▶ _What is being asked_: Repeat only the lines from the line containing "6 of 7. More parts follow." through the line containing "return part(name, bm, m, parent", both included, exactly as they stand.

▶ _Dataset extract_:
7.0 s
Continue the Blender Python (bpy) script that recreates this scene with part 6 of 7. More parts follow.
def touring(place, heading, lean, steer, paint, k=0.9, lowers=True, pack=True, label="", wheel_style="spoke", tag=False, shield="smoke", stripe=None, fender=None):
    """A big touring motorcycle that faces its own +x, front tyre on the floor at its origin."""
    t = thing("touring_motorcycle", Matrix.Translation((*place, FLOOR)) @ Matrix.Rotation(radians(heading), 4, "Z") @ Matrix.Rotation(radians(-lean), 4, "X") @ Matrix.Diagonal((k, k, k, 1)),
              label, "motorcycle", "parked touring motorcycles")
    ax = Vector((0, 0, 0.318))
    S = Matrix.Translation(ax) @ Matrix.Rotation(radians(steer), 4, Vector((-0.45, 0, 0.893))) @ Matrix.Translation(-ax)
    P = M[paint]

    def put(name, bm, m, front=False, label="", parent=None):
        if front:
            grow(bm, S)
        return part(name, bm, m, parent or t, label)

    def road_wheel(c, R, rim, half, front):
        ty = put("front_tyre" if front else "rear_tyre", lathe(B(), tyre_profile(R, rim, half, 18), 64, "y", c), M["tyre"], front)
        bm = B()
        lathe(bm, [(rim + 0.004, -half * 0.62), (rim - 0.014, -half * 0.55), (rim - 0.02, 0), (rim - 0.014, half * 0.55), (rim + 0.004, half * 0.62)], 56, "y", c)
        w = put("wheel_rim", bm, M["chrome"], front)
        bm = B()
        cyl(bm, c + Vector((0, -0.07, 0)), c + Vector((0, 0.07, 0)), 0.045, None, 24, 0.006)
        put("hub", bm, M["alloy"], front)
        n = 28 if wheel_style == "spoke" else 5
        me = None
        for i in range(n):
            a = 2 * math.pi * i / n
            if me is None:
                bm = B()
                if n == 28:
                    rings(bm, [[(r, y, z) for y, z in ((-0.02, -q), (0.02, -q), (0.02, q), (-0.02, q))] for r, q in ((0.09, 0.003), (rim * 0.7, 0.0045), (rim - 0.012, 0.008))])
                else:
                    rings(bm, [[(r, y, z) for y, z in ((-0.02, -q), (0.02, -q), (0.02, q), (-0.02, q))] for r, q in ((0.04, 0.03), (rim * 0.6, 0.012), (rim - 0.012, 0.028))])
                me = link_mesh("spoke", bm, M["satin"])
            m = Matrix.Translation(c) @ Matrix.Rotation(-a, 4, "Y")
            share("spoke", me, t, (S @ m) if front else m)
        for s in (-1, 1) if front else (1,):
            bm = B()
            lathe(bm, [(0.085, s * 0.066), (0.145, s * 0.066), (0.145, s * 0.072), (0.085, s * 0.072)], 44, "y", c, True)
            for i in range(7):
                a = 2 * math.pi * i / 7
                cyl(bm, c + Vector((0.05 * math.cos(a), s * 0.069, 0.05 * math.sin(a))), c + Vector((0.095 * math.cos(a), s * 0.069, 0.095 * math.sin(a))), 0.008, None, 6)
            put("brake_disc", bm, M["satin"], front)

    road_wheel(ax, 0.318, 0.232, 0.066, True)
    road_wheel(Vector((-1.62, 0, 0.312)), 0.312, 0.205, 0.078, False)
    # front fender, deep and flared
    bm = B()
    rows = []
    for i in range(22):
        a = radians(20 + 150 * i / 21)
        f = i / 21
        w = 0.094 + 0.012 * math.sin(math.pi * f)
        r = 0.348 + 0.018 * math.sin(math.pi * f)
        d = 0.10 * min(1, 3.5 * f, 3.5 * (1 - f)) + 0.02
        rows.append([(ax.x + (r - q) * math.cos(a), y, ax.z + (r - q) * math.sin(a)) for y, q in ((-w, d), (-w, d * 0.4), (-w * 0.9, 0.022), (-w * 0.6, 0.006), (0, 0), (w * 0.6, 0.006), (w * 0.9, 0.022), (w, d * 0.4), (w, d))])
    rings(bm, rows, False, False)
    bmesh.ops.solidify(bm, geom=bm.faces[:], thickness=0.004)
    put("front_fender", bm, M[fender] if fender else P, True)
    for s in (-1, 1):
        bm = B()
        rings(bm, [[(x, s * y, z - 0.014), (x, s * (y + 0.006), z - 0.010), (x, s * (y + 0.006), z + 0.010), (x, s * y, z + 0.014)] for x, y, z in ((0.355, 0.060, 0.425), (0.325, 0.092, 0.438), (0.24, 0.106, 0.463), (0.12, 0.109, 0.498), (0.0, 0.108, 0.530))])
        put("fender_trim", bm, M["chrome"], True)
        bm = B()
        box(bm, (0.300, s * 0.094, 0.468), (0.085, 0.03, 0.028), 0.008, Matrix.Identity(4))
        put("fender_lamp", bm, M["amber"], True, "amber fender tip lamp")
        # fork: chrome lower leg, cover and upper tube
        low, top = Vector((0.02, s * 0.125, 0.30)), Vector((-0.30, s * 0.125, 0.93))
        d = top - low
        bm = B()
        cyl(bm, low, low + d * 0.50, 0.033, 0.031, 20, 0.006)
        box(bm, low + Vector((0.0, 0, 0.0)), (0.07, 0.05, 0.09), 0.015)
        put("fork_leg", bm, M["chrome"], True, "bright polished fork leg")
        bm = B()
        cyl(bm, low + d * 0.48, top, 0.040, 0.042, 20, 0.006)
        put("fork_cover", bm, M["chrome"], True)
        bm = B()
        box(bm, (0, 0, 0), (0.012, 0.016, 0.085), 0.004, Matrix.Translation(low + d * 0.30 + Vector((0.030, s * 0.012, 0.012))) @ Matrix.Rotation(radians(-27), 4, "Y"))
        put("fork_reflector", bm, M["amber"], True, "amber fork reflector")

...

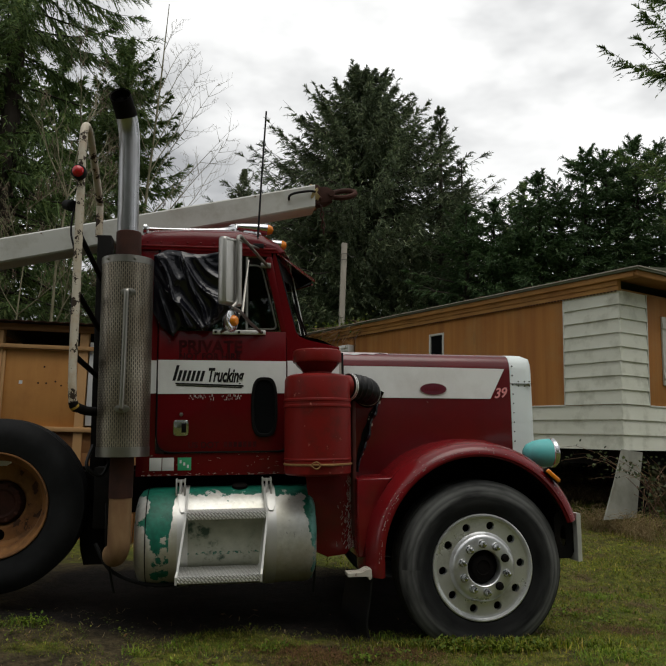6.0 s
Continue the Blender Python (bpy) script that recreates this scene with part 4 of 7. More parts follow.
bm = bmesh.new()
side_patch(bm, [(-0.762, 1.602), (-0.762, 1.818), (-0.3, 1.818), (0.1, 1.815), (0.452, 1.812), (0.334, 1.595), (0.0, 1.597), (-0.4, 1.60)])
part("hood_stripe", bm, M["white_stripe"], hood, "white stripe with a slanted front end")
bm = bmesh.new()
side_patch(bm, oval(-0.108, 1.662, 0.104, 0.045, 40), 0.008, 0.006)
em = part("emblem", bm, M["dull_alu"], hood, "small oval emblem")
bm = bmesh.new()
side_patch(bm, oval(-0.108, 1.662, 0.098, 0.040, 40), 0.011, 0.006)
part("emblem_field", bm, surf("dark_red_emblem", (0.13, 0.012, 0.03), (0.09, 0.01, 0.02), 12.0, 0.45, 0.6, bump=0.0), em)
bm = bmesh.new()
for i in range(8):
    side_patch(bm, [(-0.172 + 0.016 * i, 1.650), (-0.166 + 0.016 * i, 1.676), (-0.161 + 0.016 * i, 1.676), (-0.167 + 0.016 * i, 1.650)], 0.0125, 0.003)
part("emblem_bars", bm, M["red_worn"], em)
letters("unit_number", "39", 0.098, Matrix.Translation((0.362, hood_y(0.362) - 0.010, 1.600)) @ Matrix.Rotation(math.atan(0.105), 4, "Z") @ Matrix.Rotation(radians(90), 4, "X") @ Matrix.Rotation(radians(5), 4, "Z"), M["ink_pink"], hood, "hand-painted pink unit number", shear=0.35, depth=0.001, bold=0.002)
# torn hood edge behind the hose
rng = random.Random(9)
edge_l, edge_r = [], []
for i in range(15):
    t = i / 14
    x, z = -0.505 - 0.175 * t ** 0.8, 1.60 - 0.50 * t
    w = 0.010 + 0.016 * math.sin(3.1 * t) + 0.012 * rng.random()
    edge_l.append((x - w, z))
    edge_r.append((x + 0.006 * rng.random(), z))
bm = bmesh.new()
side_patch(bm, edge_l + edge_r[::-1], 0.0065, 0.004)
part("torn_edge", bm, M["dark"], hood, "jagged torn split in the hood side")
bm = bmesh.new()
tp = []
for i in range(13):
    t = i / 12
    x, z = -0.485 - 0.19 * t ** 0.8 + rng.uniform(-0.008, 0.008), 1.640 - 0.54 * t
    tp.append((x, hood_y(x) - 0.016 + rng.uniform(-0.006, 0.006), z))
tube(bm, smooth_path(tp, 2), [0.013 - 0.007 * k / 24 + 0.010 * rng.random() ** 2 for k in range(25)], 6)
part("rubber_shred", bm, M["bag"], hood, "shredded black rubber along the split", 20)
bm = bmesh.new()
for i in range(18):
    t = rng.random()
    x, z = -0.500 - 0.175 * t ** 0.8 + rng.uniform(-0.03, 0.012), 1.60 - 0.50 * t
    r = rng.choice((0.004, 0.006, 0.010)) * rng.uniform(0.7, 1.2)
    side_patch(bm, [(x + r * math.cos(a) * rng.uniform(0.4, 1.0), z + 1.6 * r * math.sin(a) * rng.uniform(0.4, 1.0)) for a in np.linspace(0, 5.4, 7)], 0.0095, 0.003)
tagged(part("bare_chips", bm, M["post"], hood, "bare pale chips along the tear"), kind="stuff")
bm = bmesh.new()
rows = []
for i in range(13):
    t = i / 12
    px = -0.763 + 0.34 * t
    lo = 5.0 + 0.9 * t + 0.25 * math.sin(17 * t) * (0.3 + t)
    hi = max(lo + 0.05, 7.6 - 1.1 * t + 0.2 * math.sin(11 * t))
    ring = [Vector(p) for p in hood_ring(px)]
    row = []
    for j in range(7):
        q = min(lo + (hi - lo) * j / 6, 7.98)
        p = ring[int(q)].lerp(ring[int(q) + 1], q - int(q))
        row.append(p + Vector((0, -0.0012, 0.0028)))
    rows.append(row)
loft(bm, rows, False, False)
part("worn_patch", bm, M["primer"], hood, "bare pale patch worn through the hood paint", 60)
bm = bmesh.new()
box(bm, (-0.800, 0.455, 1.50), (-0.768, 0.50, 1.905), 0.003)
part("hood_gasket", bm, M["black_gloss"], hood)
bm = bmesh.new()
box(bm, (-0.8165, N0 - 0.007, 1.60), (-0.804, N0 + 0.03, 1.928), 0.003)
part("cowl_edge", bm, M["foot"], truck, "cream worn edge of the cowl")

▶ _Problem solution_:
Continue the Blender Python (bpy) script that recreates this scene with part 6 of 7. More parts follow.
def touring(place, heading, lean, steer, paint, k=0.9, lowers=True, pack=True, label="", wheel_style="spoke", tag=False, shield="smoke", stripe=None, fender=None):
    """A big touring motorcycle that faces its own +x, front tyre on the floor at its origin."""
    t = thing("touring_motorcycle", Matrix.Translation((*place, FLOOR)) @ Matrix.Rotation(radians(heading), 4, "Z") @ Matrix.Rotation(radians(-lean), 4, "X") @ Matrix.Diagonal((k, k, k, 1)),
              label, "motorcycle", "parked touring motorcycles")
    ax = Vector((0, 0, 0.318))
    S = Matrix.Translation(ax) @ Matrix.Rotation(radians(steer), 4, Vector((-0.45, 0, 0.893))) @ Matrix.Translation(-ax)
    P = M[paint]

    def put(name, bm, m, front=False, label="", parent=None):
        if front:
            grow(bm, S)
        return part(name, bm, m, parent or t, label)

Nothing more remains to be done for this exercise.